How climate change is increasing the number of '1,000-year' storms like the 1 that just hit New York
A flooded area in Ludlow, Vt., Monday. (Instagram @henrysweatherchannel/via Reuters)
Extremely heavy rain in parts of Vermont, New York and Connecticut caused dramatic flash flooding Sunday night and Monday that washed out roads and suspended rail service. Hundreds of motorists had to be rescued from cars, and at least one person was killed in the floodwaters.
“They’re calling this a once-in-a-thousand-year event,” New York Gov. Kathy Hochul noted in a Monday press conference. The torrential downpour dumped up to 10 inches of rain in West Point, N.Y., an amount that has only a one-in-1,000 chance of occurring in any year, according to data from the National Oceanic and Atmospheric Administration.
As global temperatures continue to rise, however, such extreme rainfall events are no longer rarities. In one week last summer, the United States saw three 1-in-1,000-year rains: 8 to 12 inches of rain in Southern Illinois in 12 hours, 6 to 10 inches of rain in the St. Louis area and 14 inches of rainfall in eastern Kentucky.
What causes such extreme rainfall events?
According to NOAA, deluges like those seen in New York and Vermont this week are typically caused by high moisture and an “atmospheric disturbance” such as a storm, hurricane or cold front colliding with a warm front.
“The longer these conditions persist in the same place, the more extreme the rainfall you’re likely to have,” said Dr. David Novak of NOAA’s Weather Prediction Center in a 2018 interview.
And that’s what has happened in the Northeast this week.“The atmospheric pattern is stuck,” the meteorological website Weather Underground reported Tuesday morning.
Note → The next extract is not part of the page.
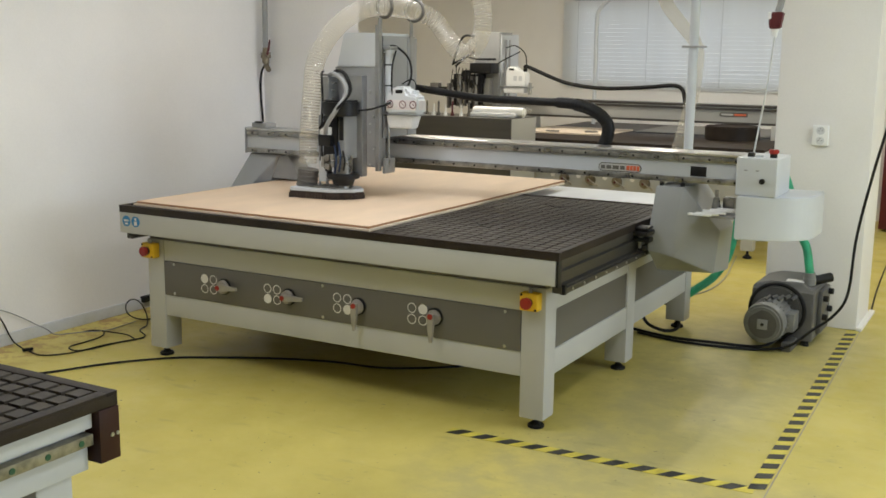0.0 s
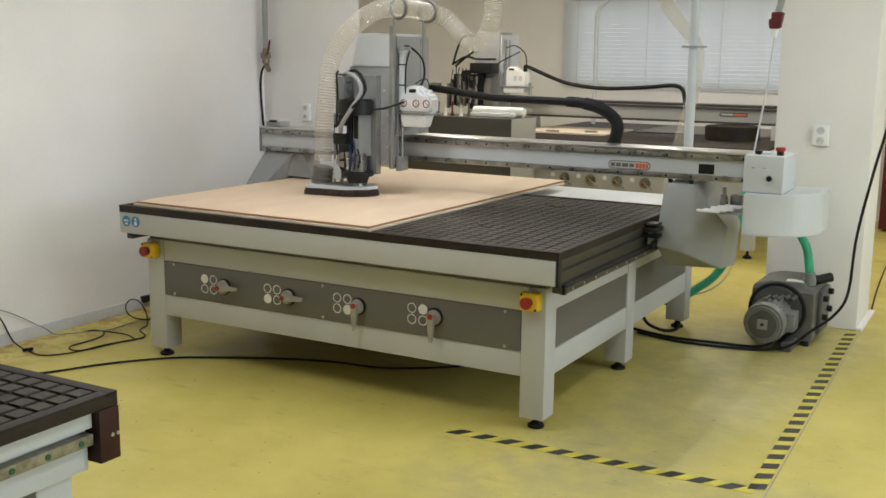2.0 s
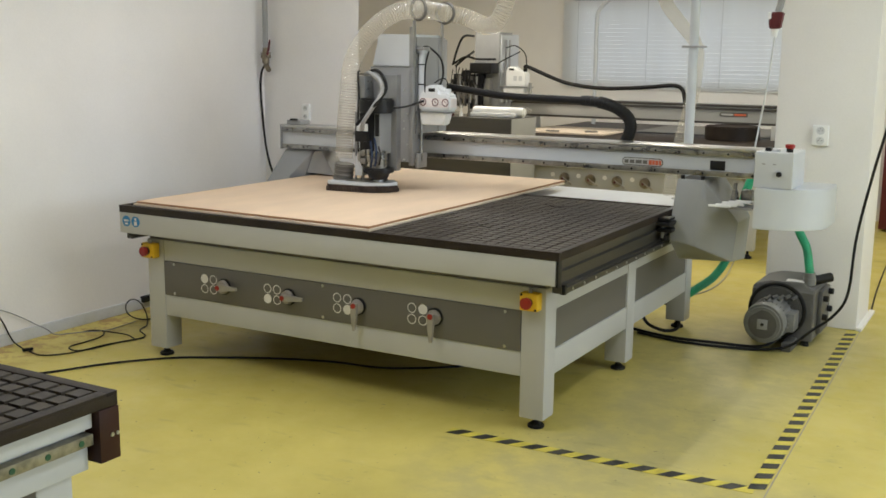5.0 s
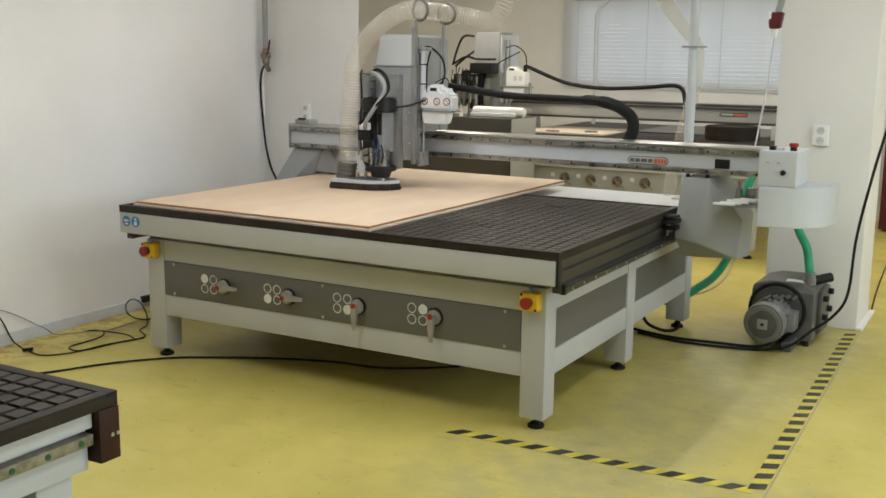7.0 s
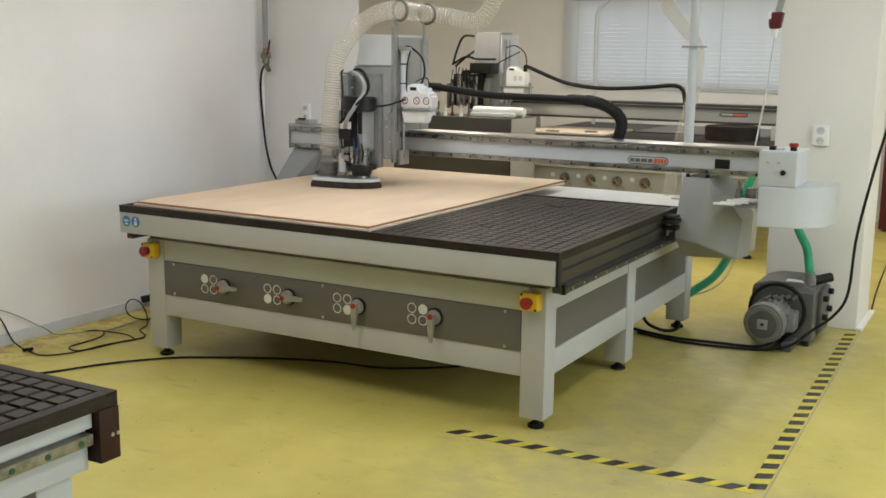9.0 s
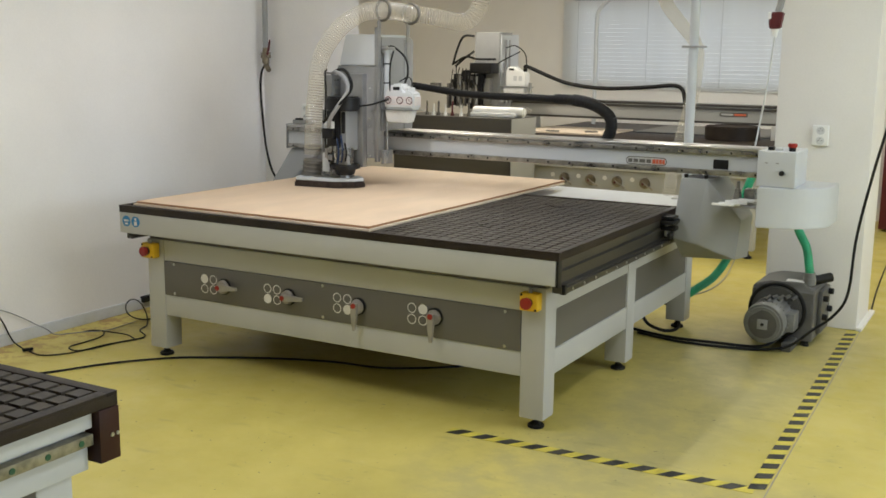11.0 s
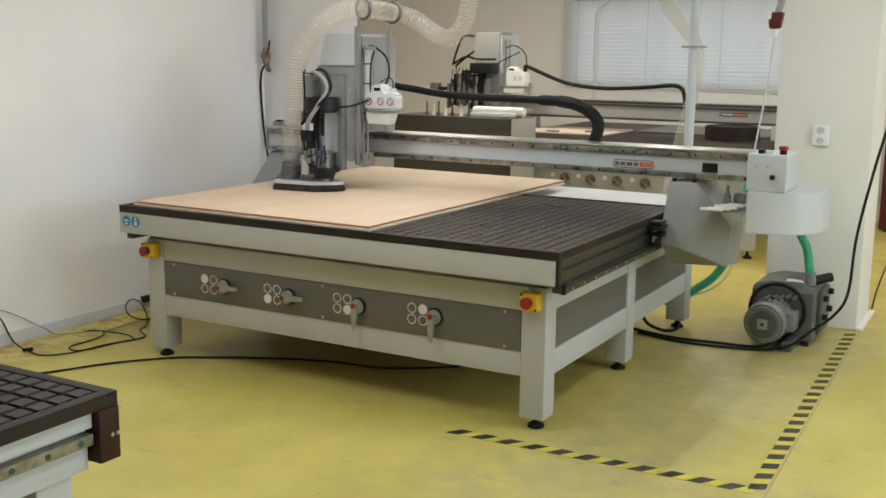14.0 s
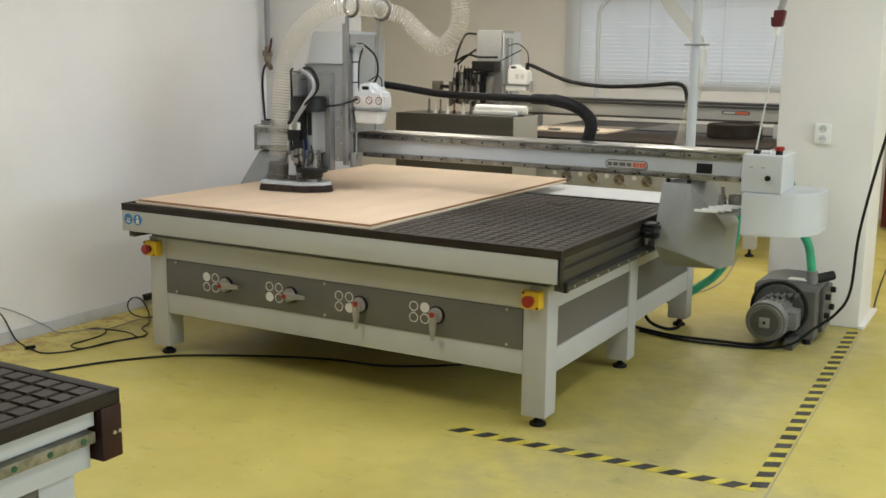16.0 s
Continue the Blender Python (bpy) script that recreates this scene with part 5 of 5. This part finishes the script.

A high-pressure system near Greenland is “keeping a large, spinning gyre of low pressure in place over central Canada into early next week,” Weather Underground explained.
Is climate change also to blame?
Climate change is increasing the frequency of severe storms in two ways, experts say. First, warmer air causes more water to evaporate, making precipitation events more extreme. Second, rising global temperatures are weakening the jet stream, the fast-flowing eastward band of air that is powered by the difference in temperature between the equator and the poles. As the poles are warming faster than the equator, that temperature difference is being reduced and the jet stream is weakening.
“Human-caused warming from fossil fuel burning is impacting these events in several ways,” Michael Mann, director of the Center for Science and Sustainability and the Media at the University of Pennsylvania, told Yahoo News. “A warmer atmosphere holds more moisture, so when it rains there’s potential for much more of it. And the pattern of warming is impacting the jet stream in such a way that we get more of these very stagnant or ‘stuck,’ wavy patterns which are associated with persistent weather extremes (both heat/drought/wildfire and flooding, depending on your location).”
Does a 1-in-1,000-year storm mean it won’t happen more than once in a millennium?
No. Unfortunately, a one-in-1,000-year rainfall event has a one-in-1,000 chance of happening every single year. While the amount of rain that fell on New York and Vermont this week is only seen once every 1,000 years on average, a similar event could happen at any time. Climate scientists say that climate change will cause more extreme rainfall events and, ultimately, make us reevaluate the probability of such storms.
“Those numbers indeed ignore the fact that climate change has made these events far more frequent,” Mann said. “While the numbers will have to be crunched to look at the specifics of this event, we know there are many other one-in-a-thousand or even one-in-tens-of-thousand year events (like the 2021 Pacific Northwest heat dome) where something that simply wouldn’t have occurred in the absence of human-caused warming is now becoming a regular occurrence. So, in many cases, what might have been a ‘thousand-year event’ before fossil fuel burning and human-caused warming, is now, say, a ‘10 year event’ (something we expect once in a decade), and with yet more warming it could be an annual event (we see something like that pretty much every summer). That’s where we’re headed in the absence of substantial climate action.”